• Prompt: Do not include the pictures; repeat the rest of the data exactly.
***** Supplied data
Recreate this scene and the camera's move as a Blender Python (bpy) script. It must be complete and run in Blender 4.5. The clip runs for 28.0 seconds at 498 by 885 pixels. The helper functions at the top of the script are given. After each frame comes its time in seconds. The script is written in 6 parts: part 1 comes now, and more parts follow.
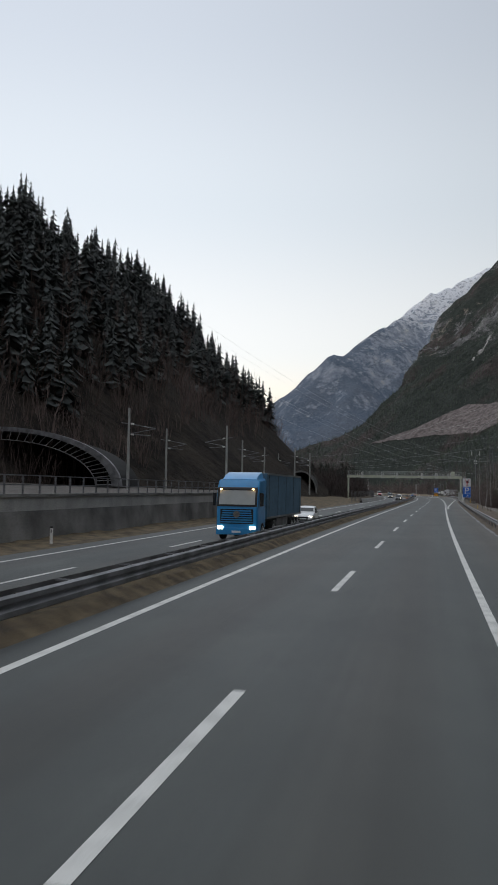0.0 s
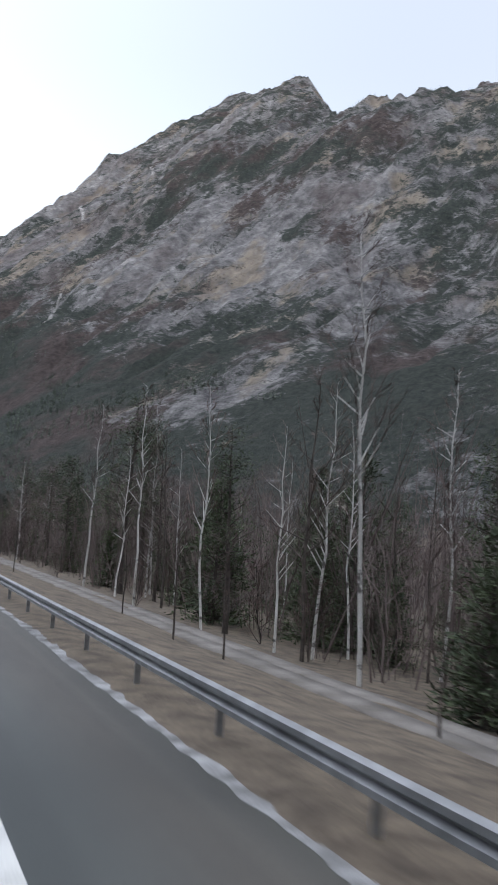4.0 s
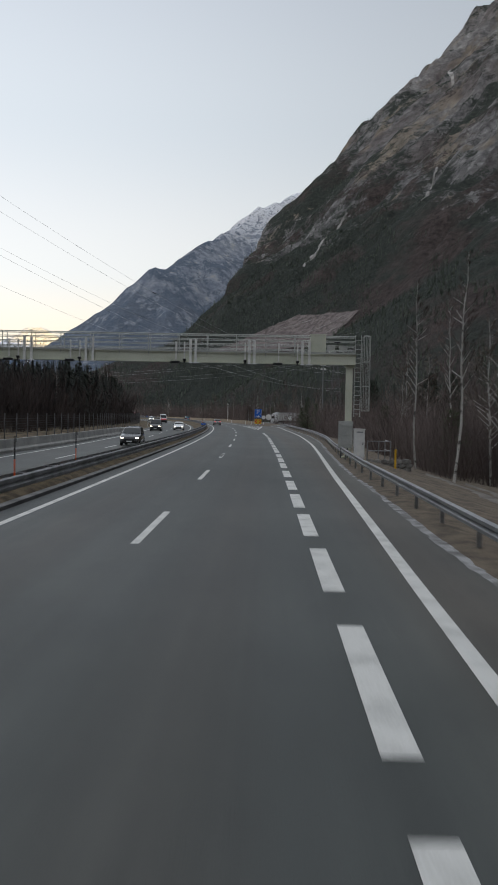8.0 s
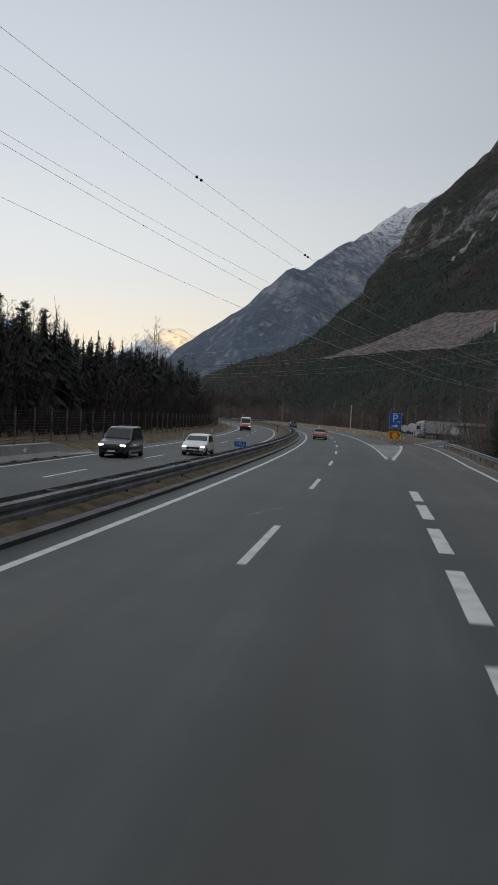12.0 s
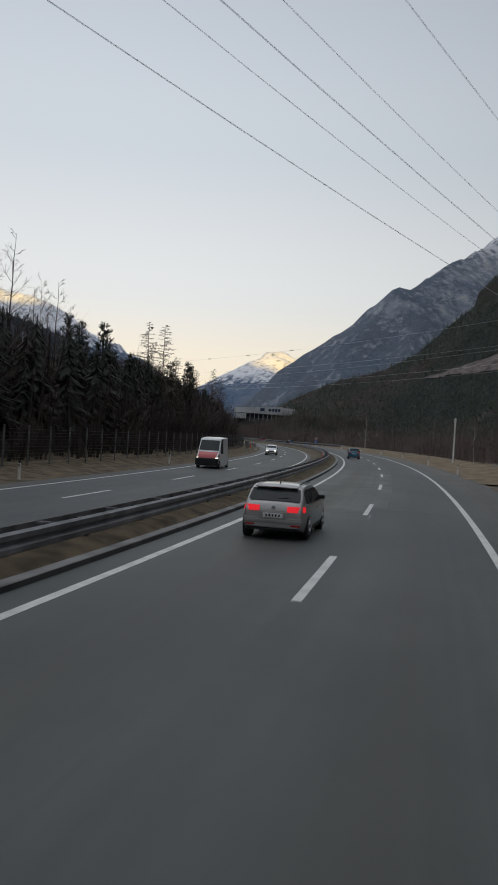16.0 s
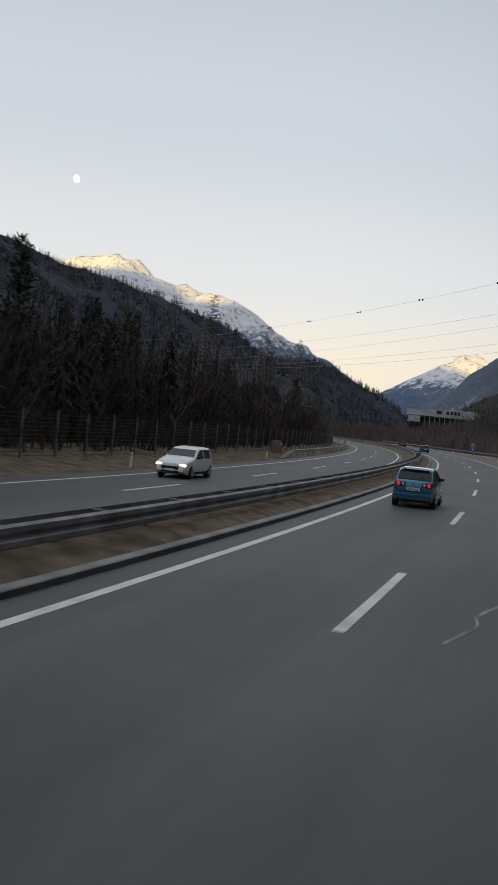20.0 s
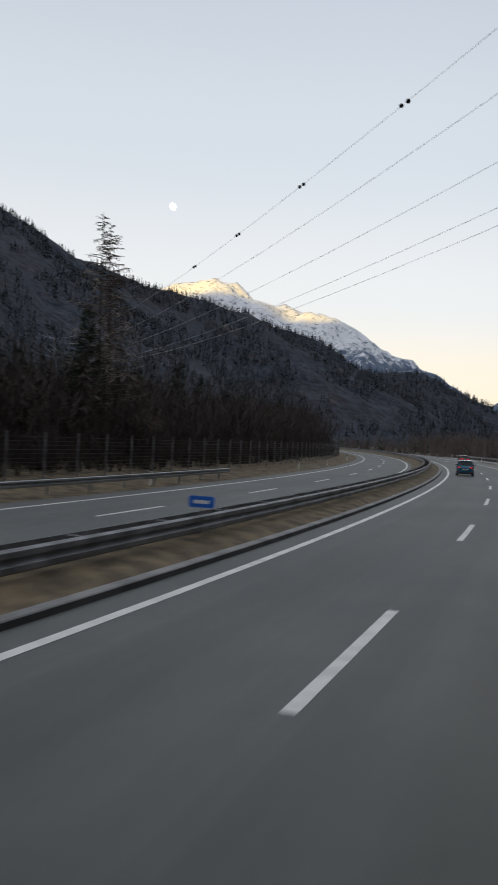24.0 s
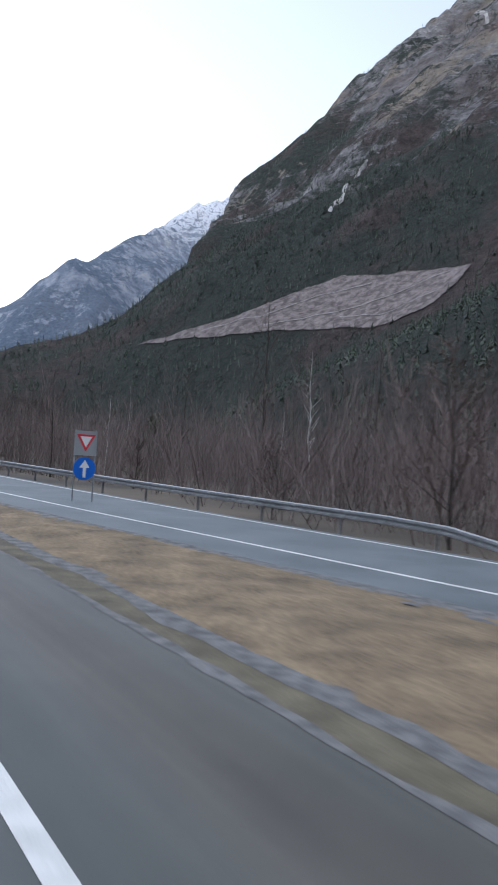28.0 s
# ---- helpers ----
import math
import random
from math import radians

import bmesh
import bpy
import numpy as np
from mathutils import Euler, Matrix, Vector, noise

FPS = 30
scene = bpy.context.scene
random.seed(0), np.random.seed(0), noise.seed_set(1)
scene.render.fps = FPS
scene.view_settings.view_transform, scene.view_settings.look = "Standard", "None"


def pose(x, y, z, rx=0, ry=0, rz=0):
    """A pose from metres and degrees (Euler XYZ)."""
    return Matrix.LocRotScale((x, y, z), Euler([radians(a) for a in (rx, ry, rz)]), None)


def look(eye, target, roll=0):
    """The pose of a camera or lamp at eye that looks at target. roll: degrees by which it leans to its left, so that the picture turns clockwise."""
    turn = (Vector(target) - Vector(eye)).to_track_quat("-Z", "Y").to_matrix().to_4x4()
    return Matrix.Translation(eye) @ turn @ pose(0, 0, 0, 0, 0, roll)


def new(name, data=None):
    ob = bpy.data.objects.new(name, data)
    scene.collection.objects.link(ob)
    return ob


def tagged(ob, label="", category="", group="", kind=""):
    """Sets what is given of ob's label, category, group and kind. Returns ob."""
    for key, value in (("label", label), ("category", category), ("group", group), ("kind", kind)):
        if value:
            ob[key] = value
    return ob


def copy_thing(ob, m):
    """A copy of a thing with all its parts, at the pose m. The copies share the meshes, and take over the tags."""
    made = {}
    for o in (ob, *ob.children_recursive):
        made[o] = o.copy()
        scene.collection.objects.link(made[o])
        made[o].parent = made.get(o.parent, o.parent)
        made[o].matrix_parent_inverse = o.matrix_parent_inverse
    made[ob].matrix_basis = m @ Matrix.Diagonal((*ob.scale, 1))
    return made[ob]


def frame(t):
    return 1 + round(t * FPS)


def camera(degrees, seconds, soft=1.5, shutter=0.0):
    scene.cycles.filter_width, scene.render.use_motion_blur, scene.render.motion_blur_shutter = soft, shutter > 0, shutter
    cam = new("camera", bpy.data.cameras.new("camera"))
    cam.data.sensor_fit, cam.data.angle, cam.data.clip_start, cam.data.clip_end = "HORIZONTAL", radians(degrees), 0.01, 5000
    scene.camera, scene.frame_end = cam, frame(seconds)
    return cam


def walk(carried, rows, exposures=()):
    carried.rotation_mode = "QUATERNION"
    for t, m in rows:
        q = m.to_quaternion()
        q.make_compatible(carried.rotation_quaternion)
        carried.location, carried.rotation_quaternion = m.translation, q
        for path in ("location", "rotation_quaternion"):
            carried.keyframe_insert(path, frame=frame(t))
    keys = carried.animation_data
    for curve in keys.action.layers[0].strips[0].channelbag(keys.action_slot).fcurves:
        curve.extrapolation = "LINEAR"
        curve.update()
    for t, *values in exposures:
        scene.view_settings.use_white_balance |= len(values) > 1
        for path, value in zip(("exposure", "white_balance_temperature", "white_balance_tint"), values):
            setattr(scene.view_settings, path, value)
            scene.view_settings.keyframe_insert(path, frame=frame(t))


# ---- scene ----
**********
• Result of the exercise:
Recreate this scene and the camera's move as a Blender Python (bpy) script. It must be complete and run in Blender 4.5. The clip runs for 28.0 seconds at 498 by 885 pixels. The helper functions at the top of the script are given. After each frame comes its time in seconds. The script is written in 6 parts: part 1 comes now, and more parts follow.
0.0 s
4.0 s
8.0 s
12.0 s
16.0 s
20.0 s
24.0 s
28.0 s
# ---- helpers ----
import math
import random
from math import radians

import bmesh
import bpy
import numpy as np
from mathutils import Euler, Matrix, Vector, noise

FPS = 30
scene = bpy.context.scene
random.seed(0), np.random.seed(0), noise.seed_set(1)
scene.render.fps = FPS
scene.view_settings.view_transform, scene.view_settings.look = "Standard", "None"


def pose(x, y, z, rx=0, ry=0, rz=0):
    """A pose from metres and degrees (Euler XYZ)."""
    return Matrix.LocRotScale((x, y, z), Euler([radians(a) for a in (rx, ry, rz)]), None)


def look(eye, target, roll=0):
    """The pose of a camera or lamp at eye that looks at target. roll: degrees by which it leans to its left, so that the picture turns clockwise."""
    turn = (Vector(target) - Vector(eye)).to_track_quat("-Z", "Y").to_matrix().to_4x4()
    return Matrix.Translation(eye) @ turn @ pose(0, 0, 0, 0, 0, roll)


def new(name, data=None):
    ob = bpy.data.objects.new(name, data)
    scene.collection.objects.link(ob)
    return ob


def tagged(ob, label="", category="", group="", kind=""):
    """Sets what is given of ob's label, category, group and kind. Returns ob."""
    for key, value in (("label", label), ("category", category), ("group", group), ("kind", kind)):
        if value:
            ob[key] = value
    return ob


def copy_thing(ob, m):
    """A copy of a thing with all its parts, at the pose m. The copies share the meshes, and take over the tags."""
    made = {}
    for o in (ob, *ob.children_recursive):
        made[o] = o.copy()
        scene.collection.objects.link(made[o])
        made[o].parent = made.get(o.parent, o.parent)
        made[o].matrix_parent_inverse = o.matrix_parent_inverse
    made[ob].matrix_basis = m @ Matrix.Diagonal((*ob.scale, 1))
    return made[ob]


def frame(t):
    return 1 + round(t * FPS)


def camera(degrees, seconds, soft=1.5, shutter=0.0):
    scene.cycles.filter_width, scene.render.use_motion_blur, scene.render.motion_blur_shutter = soft, shutter > 0, shutter
    cam = new("camera", bpy.data.cameras.new("camera"))
    cam.data.sensor_fit, cam.data.angle, cam.data.clip_start, cam.data.clip_end = "HORIZONTAL", radians(degrees), 0.01, 5000
    scene.camera, scene.frame_end = cam, frame(seconds)
    return cam


def walk(carried, rows, exposures=()):
    carried.rotation_mode = "QUATERNION"
    for t, m in rows:
        q = m.to_quaternion()
        q.make_compatible(carried.rotation_quaternion)
        carried.location, carried.rotation_quaternion = m.translation, q
        for path in ("location", "rotation_quaternion"):
            carried.keyframe_insert(path, frame=frame(t))
    keys = carried.animation_data
    for curve in keys.action.layers[0].strips[0].channelbag(keys.action_slot).fcurves:
        curve.extrapolation = "LINEAR"
        curve.update()
    for t, *values in exposures:
        scene.view_settings.use_white_balance |= len(values) > 1
        for path, value in zip(("exposure", "white_balance_temperature", "white_balance_tint"), values):
            setattr(scene.view_settings, path, value)
            scene.view_settings.keyframe_insert(path, frame=frame(t))


# ---- scene ----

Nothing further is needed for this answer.